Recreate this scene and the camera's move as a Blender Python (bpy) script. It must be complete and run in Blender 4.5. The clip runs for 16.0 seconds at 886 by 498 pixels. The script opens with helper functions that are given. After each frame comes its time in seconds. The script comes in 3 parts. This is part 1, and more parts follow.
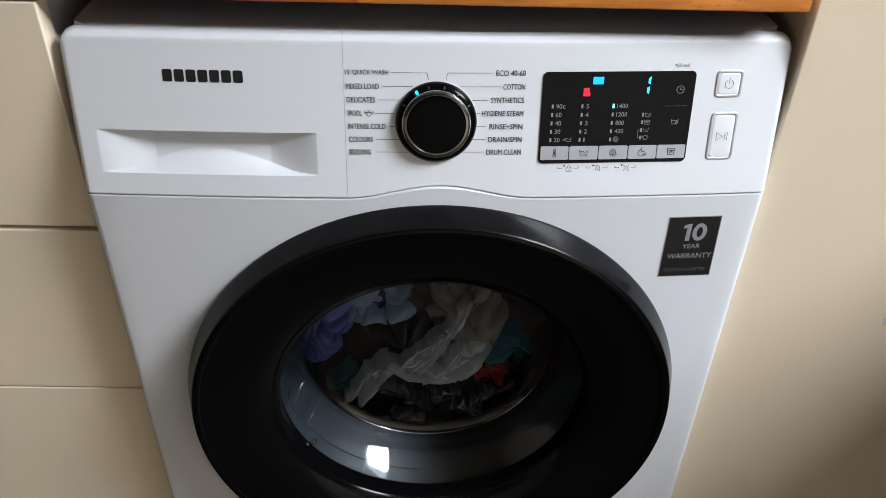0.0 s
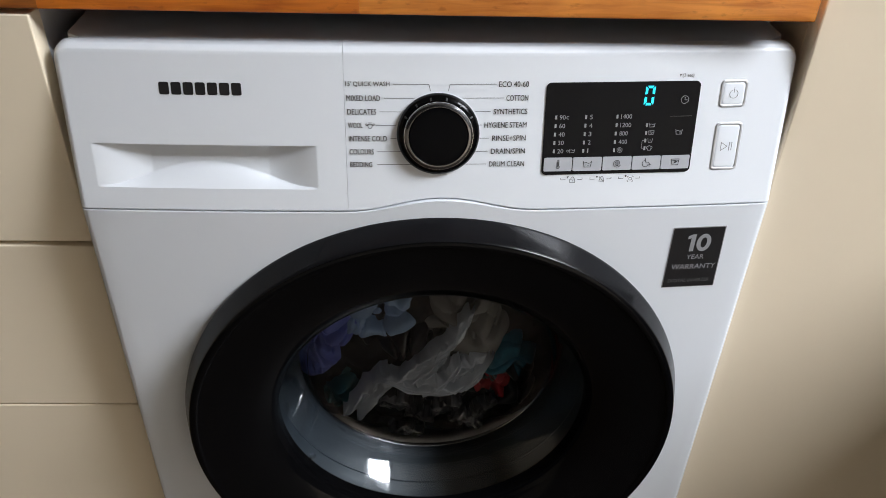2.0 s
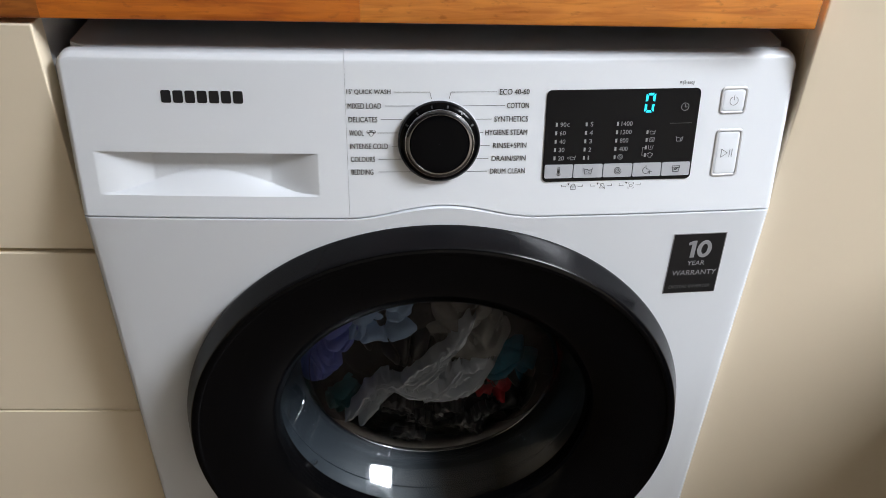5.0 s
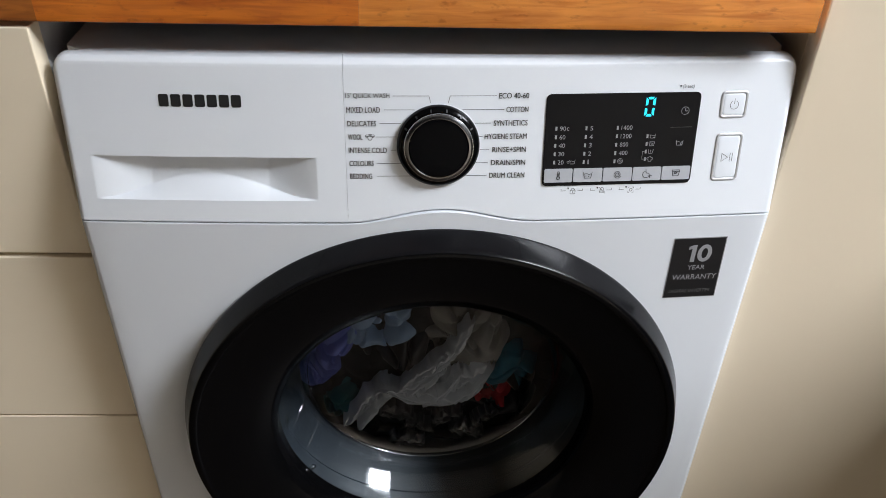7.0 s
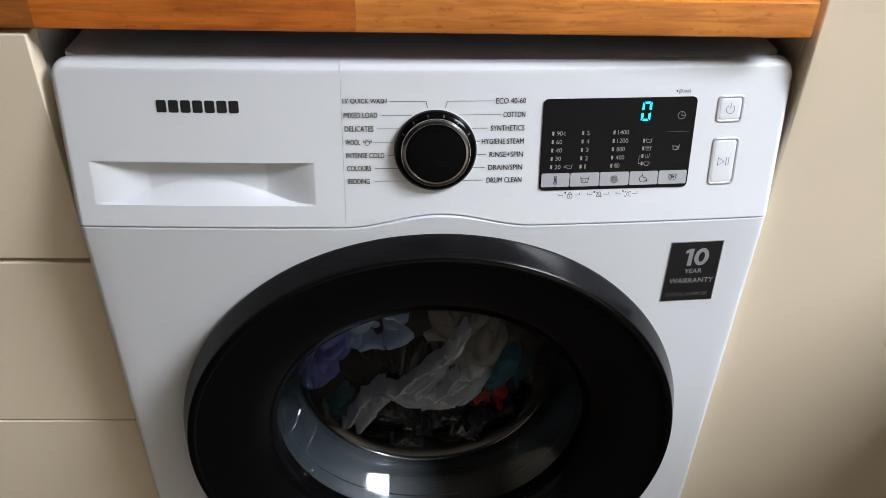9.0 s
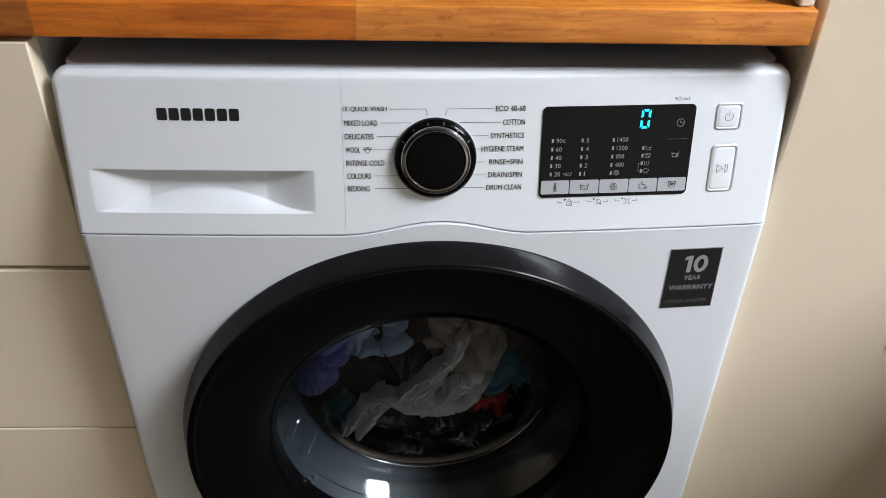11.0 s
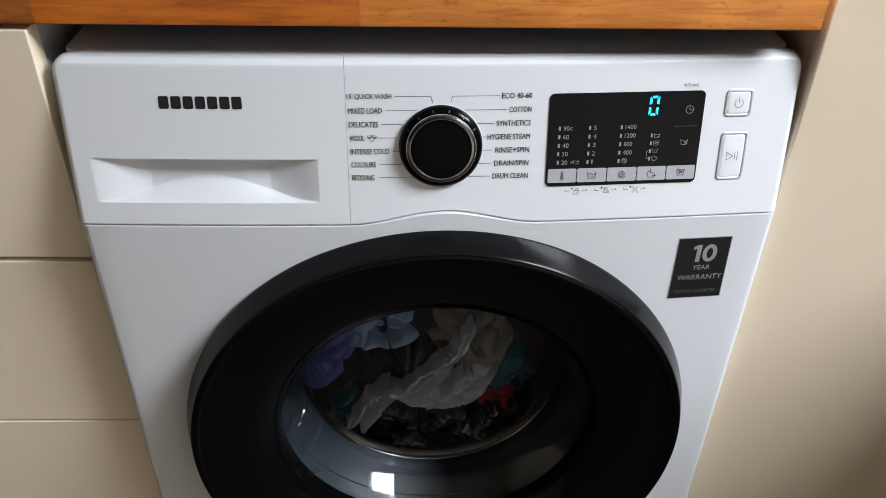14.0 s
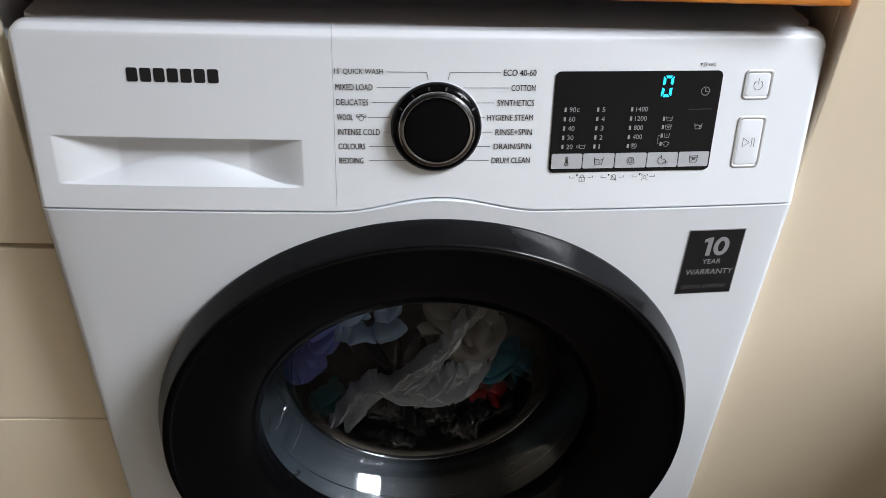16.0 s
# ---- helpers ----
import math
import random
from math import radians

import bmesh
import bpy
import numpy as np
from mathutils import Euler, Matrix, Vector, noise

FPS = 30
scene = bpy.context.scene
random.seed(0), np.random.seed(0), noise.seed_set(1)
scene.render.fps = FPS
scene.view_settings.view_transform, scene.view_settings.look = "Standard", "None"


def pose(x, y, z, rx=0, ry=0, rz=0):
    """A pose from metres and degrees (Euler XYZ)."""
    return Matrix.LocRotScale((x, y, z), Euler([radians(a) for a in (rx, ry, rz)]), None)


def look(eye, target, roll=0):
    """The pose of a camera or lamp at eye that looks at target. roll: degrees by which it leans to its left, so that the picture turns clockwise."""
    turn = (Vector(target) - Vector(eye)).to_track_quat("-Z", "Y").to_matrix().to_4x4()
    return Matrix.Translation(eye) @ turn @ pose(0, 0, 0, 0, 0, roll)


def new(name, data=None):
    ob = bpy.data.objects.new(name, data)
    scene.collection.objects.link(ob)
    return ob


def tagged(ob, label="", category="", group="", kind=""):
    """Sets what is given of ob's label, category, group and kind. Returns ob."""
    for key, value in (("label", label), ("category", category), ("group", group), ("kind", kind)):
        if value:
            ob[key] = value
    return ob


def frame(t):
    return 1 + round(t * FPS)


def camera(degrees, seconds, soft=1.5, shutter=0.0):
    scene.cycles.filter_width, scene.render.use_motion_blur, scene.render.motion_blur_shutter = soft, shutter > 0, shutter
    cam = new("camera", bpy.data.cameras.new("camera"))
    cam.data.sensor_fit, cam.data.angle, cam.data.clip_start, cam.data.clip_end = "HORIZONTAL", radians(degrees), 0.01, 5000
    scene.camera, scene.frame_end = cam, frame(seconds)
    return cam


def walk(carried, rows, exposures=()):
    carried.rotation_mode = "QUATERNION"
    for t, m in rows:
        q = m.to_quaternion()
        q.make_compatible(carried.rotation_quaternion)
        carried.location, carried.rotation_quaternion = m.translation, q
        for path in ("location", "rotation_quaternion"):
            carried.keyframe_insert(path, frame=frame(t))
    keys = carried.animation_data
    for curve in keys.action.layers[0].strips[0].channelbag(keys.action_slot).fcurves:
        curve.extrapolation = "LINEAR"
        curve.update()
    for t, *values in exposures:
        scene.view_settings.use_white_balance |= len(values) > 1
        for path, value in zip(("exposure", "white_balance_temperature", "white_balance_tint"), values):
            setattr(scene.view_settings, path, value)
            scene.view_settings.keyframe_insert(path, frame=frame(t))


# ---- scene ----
cam = camera(58.1, 16.0, soft=0.55)
PATH = [
    (0, (-0.022, -0.603, 1.076), (0.067, 1.014, -0.097), 1.6),
    (0.5, (-0.026, -0.592, 1.073), (0.078, 1.02, -0.107), 2.0),
    (1, (-0.025, -0.588, 1.074), (0.076, 1.019, -0.112), 1.4),
    (1.5, (-0.026, -0.588, 1.075), (0.082, 1.03, -0.096), 1.0),
    (2, (-0.033, -0.589, 1.077), (0.083, 1.032, -0.09), 1.7),
    (2.5, (-0.03, -0.586, 1.078), (0.086, 1.031, -0.094), 1.4),
    (3, (-0.033, -0.589, 1.083), (0.081, 1.033, -0.081), 1.4),
    (3.5, (-0.034, -0.59, 1.081), (0.079, 1.032, -0.085), 1.4),
    (4, (-0.034, -0.591, 1.081), (0.079, 1.034, -0.08), 1.6),
    (6.5, (-0.031, -0.583, 1.081), (0.081, 1.041, -0.081), 1.4),
    (7, (-0.033, -0.584, 1.081), (0.083, 1.043, -0.077), 1.6),
    (7.5, (-0.033, -0.585, 1.083), (0.084, 1.04, -0.076), 1.6),
    (8, (-0.033, -0.587, 1.083), (0.08, 1.045, -0.068), 1.3),
    (8.5, (-0.034, -0.584, 1.086), (0.085, 1.043, -0.071), 1.4),
    (9, (-0.032, -0.584, 1.084), (0.087, 1.045, -0.07), 1.5),
    (11.5, (-0.035, -0.584, 1.086), (0.091, 1.053, -0.056), 1.5),
    (12, (-0.036, -0.583, 1.085), (0.09, 1.047, -0.068), 1.4),
    (12.5, (-0.035, -0.582, 1.083), (0.088, 1.045, -0.074), 1.2),
    (13, (-0.035, -0.581, 1.082), (0.085, 1.045, -0.077), 1.2),
    (13.5, (-0.035, -0.58, 1.079), (0.082, 1.047, -0.079), 1.3),
    (14, (-0.035, -0.579, 1.078), (0.08, 1.05, -0.078), 1.2),
    (14.5, (-0.033, -0.576, 1.079), (0.077, 1.051, -0.079), 1.1),
    (15, (-0.035, -0.573, 1.074), (0.085, 1.051, -0.087), 1.5),
    (15.5, (-0.035, -0.56, 1.064), (0.097, 1.053, -0.111), 2.1),
    (16, (-0.041, -0.536, 1.048), (0.117, 1.074, -0.127), 2.7),
]
TURN = 2.03  # the machine stands slightly askew under its worktop
walk(cam, [(t, pose(0, 0, 0, 0, 0, TURN) @ look(eye, target, roll)) for t, eye, target, roll in PATH], exposures=[(0.0, 0.0), (16.0, 0.0)])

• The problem
Repeat the material above word for word, please, apart from its images.

• Solution to this problem
Recreate this scene and the camera's move as a Blender Python (bpy) script. It must be complete and run in Blender 4.5. The clip runs for 16.0 seconds at 886 by 498 pixels. The script opens with helper functions that are given. After each frame comes its time in seconds. The script comes in 3 parts. This is part 1, and more parts follow.
0.0 s
2.0 s
5.0 s
7.0 s
9.0 s
11.0 s
14.0 s
16.0 s
# ---- helpers ----
import math
import random
from math import radians

import bmesh
import bpy
import numpy as np
from mathutils import Euler, Matrix, Vector, noise

FPS = 30
scene = bpy.context.scene
random.seed(0), np.random.seed(0), noise.seed_set(1)
scene.render.fps = FPS
scene.view_settings.view_transform, scene.view_settings.look = "Standard", "None"


def pose(x, y, z, rx=0, ry=0, rz=0):
    """A pose from metres and degrees (Euler XYZ)."""
    return Matrix.LocRotScale((x, y, z), Euler([radians(a) for a in (rx, ry, rz)]), None)


def look(eye, target, roll=0):
    """The pose of a camera or lamp at eye that looks at target. roll: degrees by which it leans to its left, so that the picture turns clockwise."""
    turn = (Vector(target) - Vector(eye)).to_track_quat("-Z", "Y").to_matrix().to_4x4()
    return Matrix.Translation(eye) @ turn @ pose(0, 0, 0, 0, 0, roll)


def new(name, data=None):
    ob = bpy.data.objects.new(name, data)
    scene.collection.objects.link(ob)
    return ob


def tagged(ob, label="", category="", group="", kind=""):
    """Sets what is given of ob's label, category, group and kind. Returns ob."""
    for key, value in (("label", label), ("category", category), ("group", group), ("kind", kind)):
        if value:
            ob[key] = value
    return ob


def frame(t):
    return 1 + round(t * FPS)


def camera(degrees, seconds, soft=1.5, shutter=0.0):
    scene.cycles.filter_width, scene.render.use_motion_blur, scene.render.motion_blur_shutter = soft, shutter > 0, shutter
    cam = new("camera", bpy.data.cameras.new("camera"))
    cam.data.sensor_fit, cam.data.angle, cam.data.clip_start, cam.data.clip_end = "HORIZONTAL", radians(degrees), 0.01, 5000
    scene.camera, scene.frame_end = cam, frame(seconds)
    return cam


def walk(carried, rows, exposures=()):
    carried.rotation_mode = "QUATERNION"
    for t, m in rows:
        q = m.to_quaternion()
        q.make_compatible(carried.rotation_quaternion)
        carried.location, carried.rotation_quaternion = m.translation, q
        for path in ("location", "rotation_quaternion"):
            carried.keyframe_insert(path, frame=frame(t))
    keys = carried.animation_data
    for curve in keys.action.layers[0].strips[0].channelbag(keys.action_slot).fcurves:
        curve.extrapolation = "LINEAR"
        curve.update()
    for t, *values in exposures:
        scene.view_settings.use_white_balance |= len(values) > 1
        for path, value in zip(("exposure", "white_balance_temperature", "white_balance_tint"), values):
            setattr(scene.view_settings, path, value)
            scene.view_settings.keyframe_insert(path, frame=frame(t))


# ---- scene ----
cam = camera(58.1, 16.0, soft=0.55)
PATH = [
    (0, (-0.022, -0.603, 1.076), (0.067, 1.014, -0.097), 1.6),
    (0.5, (-0.026, -0.592, 1.073), (0.078, 1.02, -0.107), 2.0),
    (1, (-0.025, -0.588, 1.074), (0.076, 1.019, -0.112), 1.4),
    (1.5, (-0.026, -0.588, 1.075), (0.082, 1.03, -0.096), 1.0),
    (2, (-0.033, -0.589, 1.077), (0.083, 1.032, -0.09), 1.7),
    (2.5, (-0.03, -0.586, 1.078), (0.086, 1.031, -0.094), 1.4),
    (3, (-0.033, -0.589, 1.083), (0.081, 1.033, -0.081), 1.4),
    (3.5, (-0.034, -0.59, 1.081), (0.079, 1.032, -0.085), 1.4),
    (4, (-0.034, -0.591, 1.081), (0.079, 1.034, -0.08), 1.6),
    (6.5, (-0.031, -0.583, 1.081), (0.081, 1.041, -0.081), 1.4),
    (7, (-0.033, -0.584, 1.081), (0.083, 1.043, -0.077), 1.6),
    (7.5, (-0.033, -0.585, 1.083), (0.084, 1.04, -0.076), 1.6),
    (8, (-0.033, -0.587, 1.083), (0.08, 1.045, -0.068), 1.3),
    (8.5, (-0.034, -0.584, 1.086), (0.085, 1.043, -0.071), 1.4),
    (9, (-0.032, -0.584, 1.084), (0.087, 1.045, -0.07), 1.5),
    (11.5, (-0.035, -0.584, 1.086), (0.091, 1.053, -0.056), 1.5),
    (12, (-0.036, -0.583, 1.085), (0.09, 1.047, -0.068), 1.4),
    (12.5, (-0.035, -0.582, 1.083), (0.088, 1.045, -0.074), 1.2),
    (13, (-0.035, -0.581, 1.082), (0.085, 1.045, -0.077), 1.2),
    (13.5, (-0.035, -0.58, 1.079), (0.082, 1.047, -0.079), 1.3),
    (14, (-0.035, -0.579, 1.078), (0.08, 1.05, -0.078), 1.2),
    (14.5, (-0.033, -0.576, 1.079), (0.077, 1.051, -0.079), 1.1),
    (15, (-0.035, -0.573, 1.074), (0.085, 1.051, -0.087), 1.5),
    (15.5, (-0.035, -0.56, 1.064), (0.097, 1.053, -0.111), 2.1),
    (16, (-0.041, -0.536, 1.048), (0.117, 1.074, -0.127), 2.7),
]
TURN = 2.03  # the machine stands slightly askew under its worktop
walk(cam, [(t, pose(0, 0, 0, 0, 0, TURN) @ look(eye, target, roll)) for t, eye, target, roll in PATH], exposures=[(0.0, 0.0), (16.0, 0.0)])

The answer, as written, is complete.